__What the task asks__: Write the entries below out again exactly; any picture in them stays out.

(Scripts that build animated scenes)
— Start —

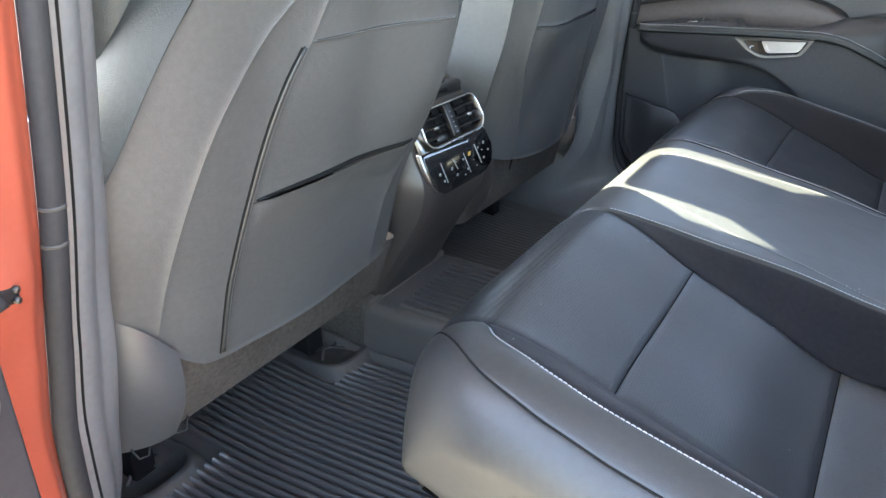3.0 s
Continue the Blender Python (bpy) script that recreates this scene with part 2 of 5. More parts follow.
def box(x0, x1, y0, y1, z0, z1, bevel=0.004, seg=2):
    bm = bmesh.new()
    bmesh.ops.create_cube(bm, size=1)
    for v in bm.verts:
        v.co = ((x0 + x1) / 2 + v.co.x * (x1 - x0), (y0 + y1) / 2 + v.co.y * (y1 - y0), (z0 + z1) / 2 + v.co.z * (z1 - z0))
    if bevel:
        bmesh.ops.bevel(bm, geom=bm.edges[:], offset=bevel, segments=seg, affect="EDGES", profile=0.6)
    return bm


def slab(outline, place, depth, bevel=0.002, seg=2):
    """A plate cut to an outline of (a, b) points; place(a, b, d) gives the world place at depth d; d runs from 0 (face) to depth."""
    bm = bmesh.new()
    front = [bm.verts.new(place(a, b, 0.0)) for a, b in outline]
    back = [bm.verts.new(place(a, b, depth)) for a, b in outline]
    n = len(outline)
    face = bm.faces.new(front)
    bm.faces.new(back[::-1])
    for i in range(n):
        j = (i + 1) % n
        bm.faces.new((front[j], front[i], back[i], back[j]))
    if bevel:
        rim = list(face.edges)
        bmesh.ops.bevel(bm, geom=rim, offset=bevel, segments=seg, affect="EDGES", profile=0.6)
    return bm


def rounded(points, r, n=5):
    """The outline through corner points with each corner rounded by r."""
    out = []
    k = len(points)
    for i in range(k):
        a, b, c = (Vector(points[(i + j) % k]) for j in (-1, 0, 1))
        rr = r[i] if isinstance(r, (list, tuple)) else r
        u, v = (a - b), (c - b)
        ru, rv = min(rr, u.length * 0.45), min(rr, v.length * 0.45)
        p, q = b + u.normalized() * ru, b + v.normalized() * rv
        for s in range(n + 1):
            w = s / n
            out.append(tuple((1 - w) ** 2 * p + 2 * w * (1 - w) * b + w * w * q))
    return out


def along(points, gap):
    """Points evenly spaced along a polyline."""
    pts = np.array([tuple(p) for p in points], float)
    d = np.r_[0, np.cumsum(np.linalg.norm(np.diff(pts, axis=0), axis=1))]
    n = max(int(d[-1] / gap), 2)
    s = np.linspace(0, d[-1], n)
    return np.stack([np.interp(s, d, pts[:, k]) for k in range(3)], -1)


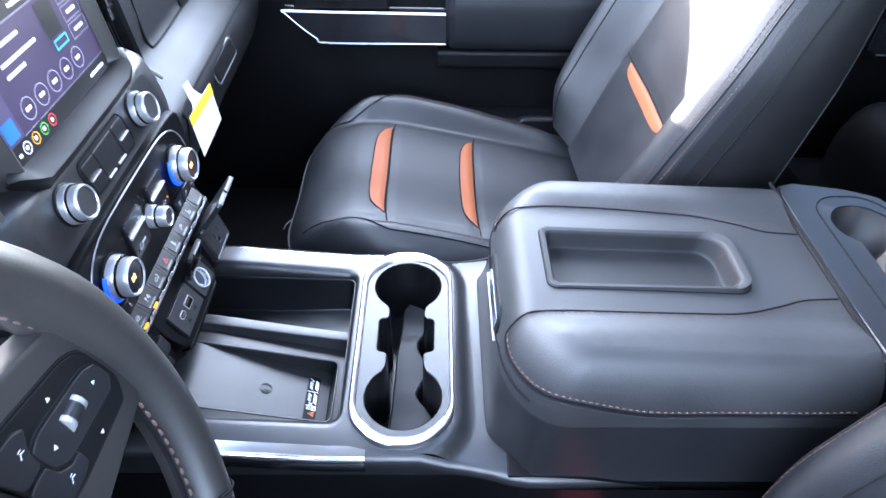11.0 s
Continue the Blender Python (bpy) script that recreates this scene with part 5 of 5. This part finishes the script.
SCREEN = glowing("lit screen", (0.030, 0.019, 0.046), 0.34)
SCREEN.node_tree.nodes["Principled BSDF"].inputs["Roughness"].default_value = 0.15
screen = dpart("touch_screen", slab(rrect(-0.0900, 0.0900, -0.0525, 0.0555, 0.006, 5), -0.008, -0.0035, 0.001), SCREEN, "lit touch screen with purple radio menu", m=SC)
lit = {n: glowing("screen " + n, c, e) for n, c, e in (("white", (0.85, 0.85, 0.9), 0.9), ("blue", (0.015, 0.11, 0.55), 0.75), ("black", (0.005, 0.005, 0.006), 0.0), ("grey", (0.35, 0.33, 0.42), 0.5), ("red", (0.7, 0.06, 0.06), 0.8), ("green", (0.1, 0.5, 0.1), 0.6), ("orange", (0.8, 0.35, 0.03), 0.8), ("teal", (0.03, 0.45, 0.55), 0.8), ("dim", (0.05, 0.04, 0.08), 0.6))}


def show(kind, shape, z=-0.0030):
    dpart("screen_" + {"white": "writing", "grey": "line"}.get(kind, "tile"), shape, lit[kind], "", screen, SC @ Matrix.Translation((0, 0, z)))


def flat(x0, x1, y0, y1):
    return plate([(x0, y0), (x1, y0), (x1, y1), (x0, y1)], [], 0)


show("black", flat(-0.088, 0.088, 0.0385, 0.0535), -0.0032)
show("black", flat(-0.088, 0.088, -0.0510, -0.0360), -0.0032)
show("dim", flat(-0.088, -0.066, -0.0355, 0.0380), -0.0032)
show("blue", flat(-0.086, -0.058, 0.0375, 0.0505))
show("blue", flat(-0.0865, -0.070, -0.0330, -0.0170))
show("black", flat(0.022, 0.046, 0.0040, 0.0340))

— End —

__Reply to the task__:
3.0 s
Continue the Blender Python (bpy) script that recreates this scene with part 2 of 5. More parts follow.
def box(x0, x1, y0, y1, z0, z1, bevel=0.004, seg=2):
    bm = bmesh.new()
    bmesh.ops.create_cube(bm, size=1)
    for v in bm.verts:
        v.co = ((x0 + x1) / 2 + v.co.x * (x1 - x0), (y0 + y1) / 2 + v.co.y * (y1 - y0), (z0 + z1) / 2 + v.co.z * (z1 - z0))
    if bevel:
        bmesh.ops.bevel(bm, geom=bm.edges[:], offset=bevel, segments=seg, affect="EDGES", profile=0.6)
    return bm


def slab(outline, place, depth, bevel=0.002, seg=2):
    """A plate cut to an outline of (a, b) points; place(a, b, d) gives the world place at depth d; d runs from 0 (face) to depth."""
    bm = bmesh.new()
    front = [bm.verts.new(place(a, b, 0.0)) for a, b in outline]
    back = [bm.verts.new(place(a, b, depth)) for a, b in outline]
    n = len(outline)
    face = bm.faces.new(front)
    bm.faces.new(back[::-1])
    for i in range(n):
        j = (i + 1) % n
        bm.faces.new((front[j], front[i], back[i], back[j]))
    if bevel:
        rim = list(face.edges)
        bmesh.ops.bevel(bm, geom=rim, offset=bevel, segments=seg, affect="EDGES", profile=0.6)
    return bm


def rounded(points, r, n=5):
    """The outline through corner points with each corner rounded by r."""
    out = []
    k = len(points)
    for i in range(k):
        a, b, c = (Vector(points[(i + j) % k]) for j in (-1, 0, 1))
        rr = r[i] if isinstance(r, (list, tuple)) else r
        u, v = (a - b), (c - b)
        ru, rv = min(rr, u.length * 0.45), min(rr, v.length * 0.45)
        p, q = b + u.normalized() * ru, b + v.normalized() * rv
        for s in range(n + 1):
            w = s / n
            out.append(tuple((1 - w) ** 2 * p + 2 * w * (1 - w) * b + w * w * q))
    return out


def along(points, gap):
    """Points evenly spaced along a polyline."""
    pts = np.array([tuple(p) for p in points], float)
    d = np.r_[0, np.cumsum(np.linalg.norm(np.diff(pts, axis=0), axis=1))]
    n = max(int(d[-1] / gap), 2)
    s = np.linspace(0, d[-1], n)
    return np.stack([np.interp(s, d, pts[:, k]) for k in range(3)], -1)


11.0 s
Continue the Blender Python (bpy) script that recreates this scene with part 5 of 5. This part finishes the script.
SCREEN = glowing("lit screen", (0.030, 0.019, 0.046), 0.34)
SCREEN.node_tree.nodes["Principled BSDF"].inputs["Roughness"].default_value = 0.15
screen = dpart("touch_screen", slab(rrect(-0.0900, 0.0900, -0.0525, 0.0555, 0.006, 5), -0.008, -0.0035, 0.001), SCREEN, "lit touch screen with purple radio menu", m=SC)
lit = {n: glowing("screen " + n, c, e) for n, c, e in (("white", (0.85, 0.85, 0.9), 0.9), ("blue", (0.015, 0.11, 0.55), 0.75), ("black", (0.005, 0.005, 0.006), 0.0), ("grey", (0.35, 0.33, 0.42), 0.5), ("red", (0.7, 0.06, 0.06), 0.8), ("green", (0.1, 0.5, 0.1), 0.6), ("orange", (0.8, 0.35, 0.03), 0.8), ("teal", (0.03, 0.45, 0.55), 0.8), ("dim", (0.05, 0.04, 0.08), 0.6))}


def show(kind, shape, z=-0.0030):
    dpart("screen_" + {"white": "writing", "grey": "line"}.get(kind, "tile"), shape, lit[kind], "", screen, SC @ Matrix.Translation((0, 0, z)))


def flat(x0, x1, y0, y1):
    return plate([(x0, y0), (x1, y0), (x1, y1), (x0, y1)], [], 0)


show("black", flat(-0.088, 0.088, 0.0385, 0.0535), -0.0032)
show("black", flat(-0.088, 0.088, -0.0510, -0.0360), -0.0032)
show("dim", flat(-0.088, -0.066, -0.0355, 0.0380), -0.0032)
show("blue", flat(-0.086, -0.058, 0.0375, 0.0505))
show("blue", flat(-0.0865, -0.070, -0.0330, -0.0170))
show("black", flat(0.022, 0.046, 0.0040, 0.0340))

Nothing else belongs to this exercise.